====== Source data ======

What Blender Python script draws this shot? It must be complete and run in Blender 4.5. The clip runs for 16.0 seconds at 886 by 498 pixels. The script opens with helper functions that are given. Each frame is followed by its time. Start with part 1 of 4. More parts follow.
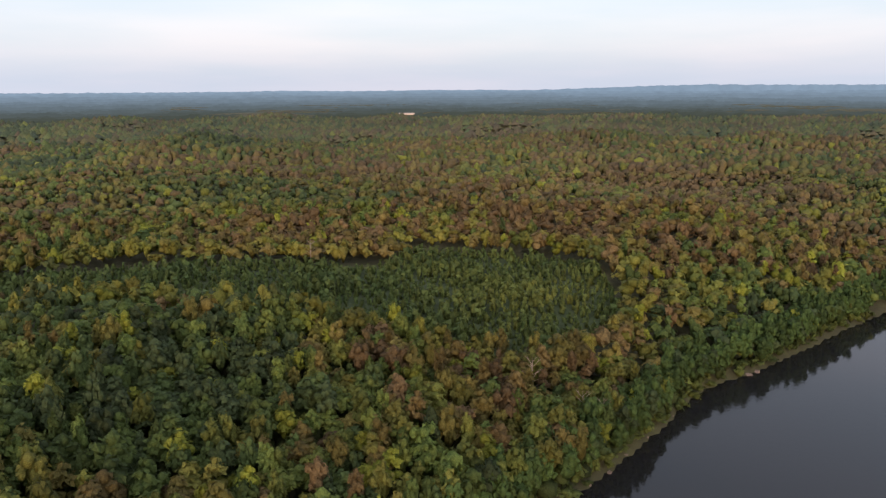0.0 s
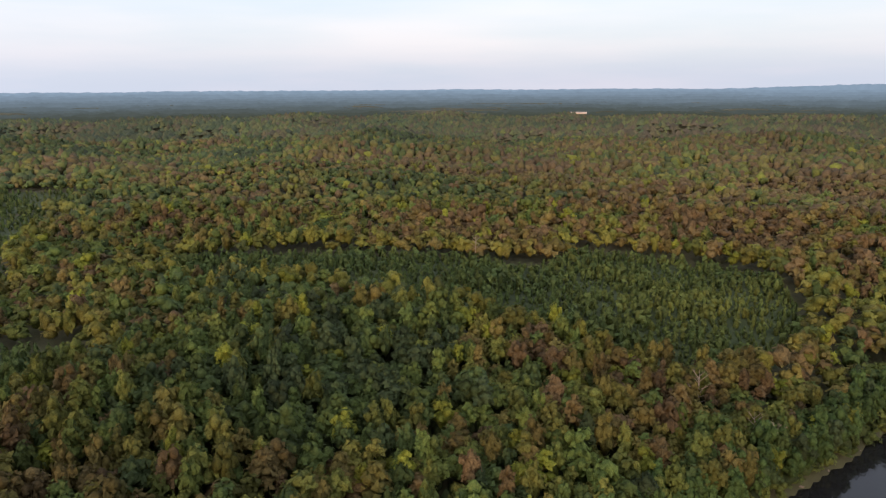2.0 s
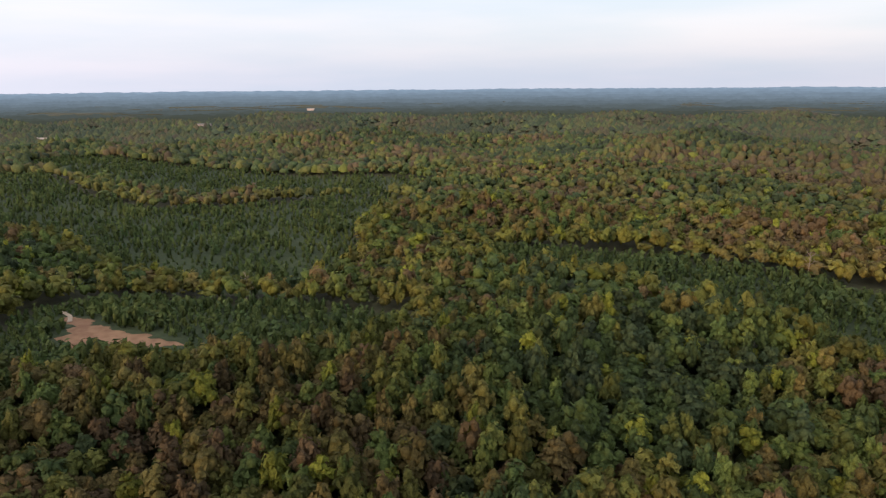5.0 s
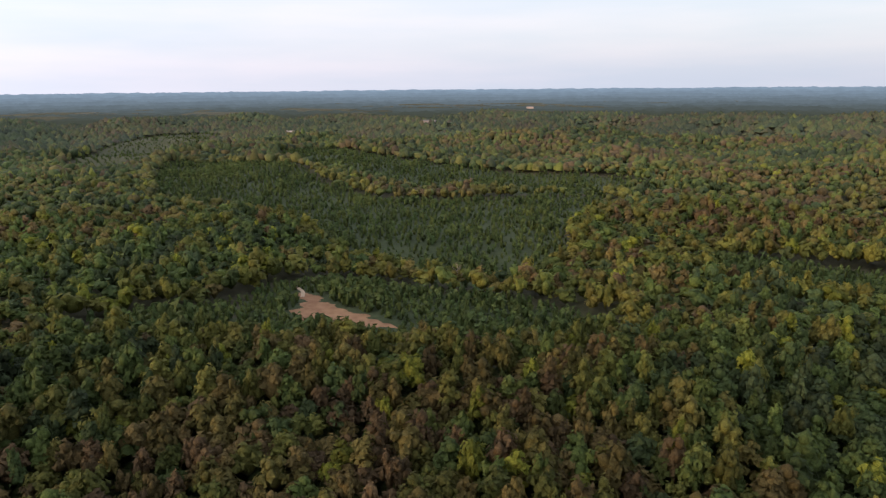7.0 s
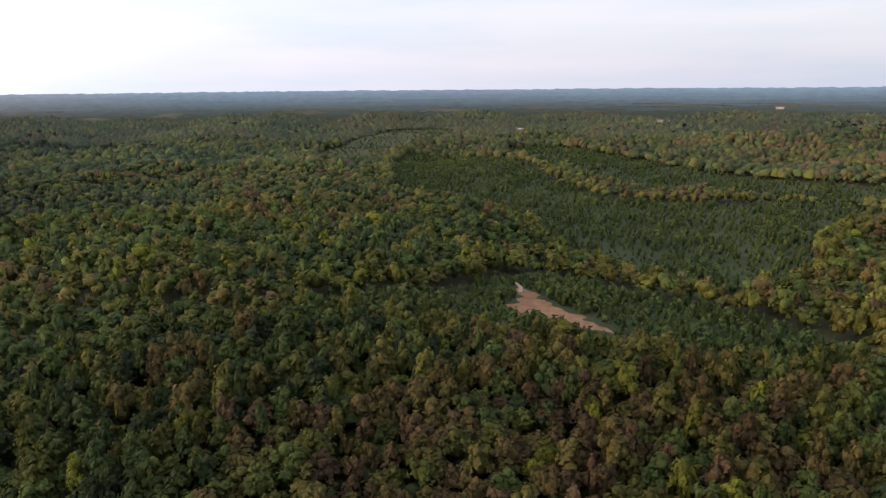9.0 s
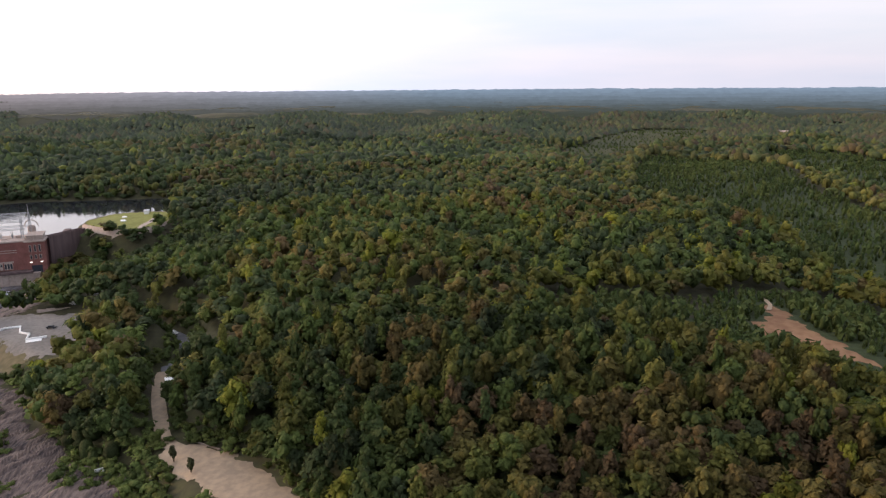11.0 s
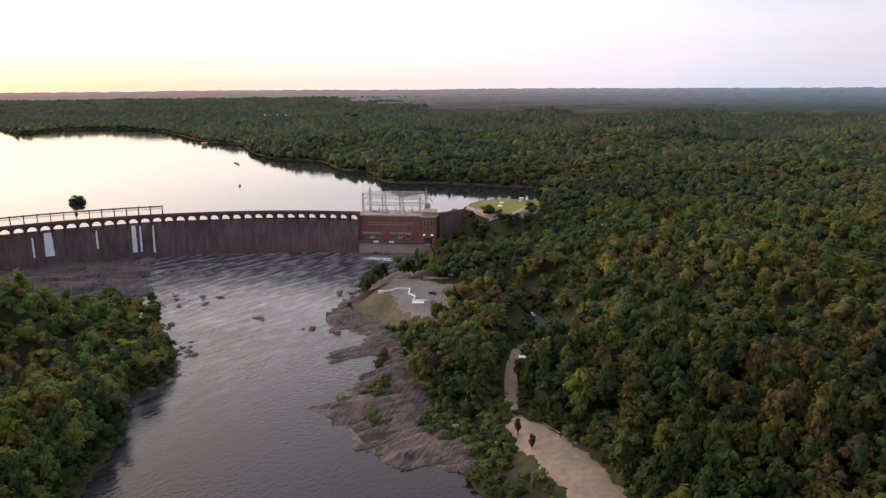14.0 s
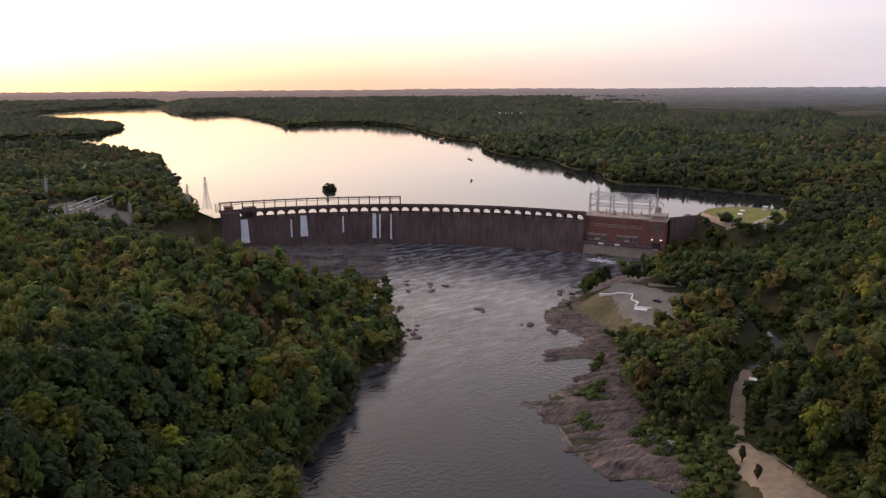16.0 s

======

**Written task**
Print the listing above in full, exactly as written. Omit any pictures.

**Solution for this task**
What Blender Python script draws this shot? It must be complete and run in Blender 4.5. The clip runs for 16.0 seconds at 886 by 498 pixels. The script opens with helper functions that are given. Each frame is followed by its time. Start with part 1 of 4. More parts follow.
0.0 s
2.0 s
5.0 s
7.0 s
9.0 s
11.0 s
14.0 s
16.0 s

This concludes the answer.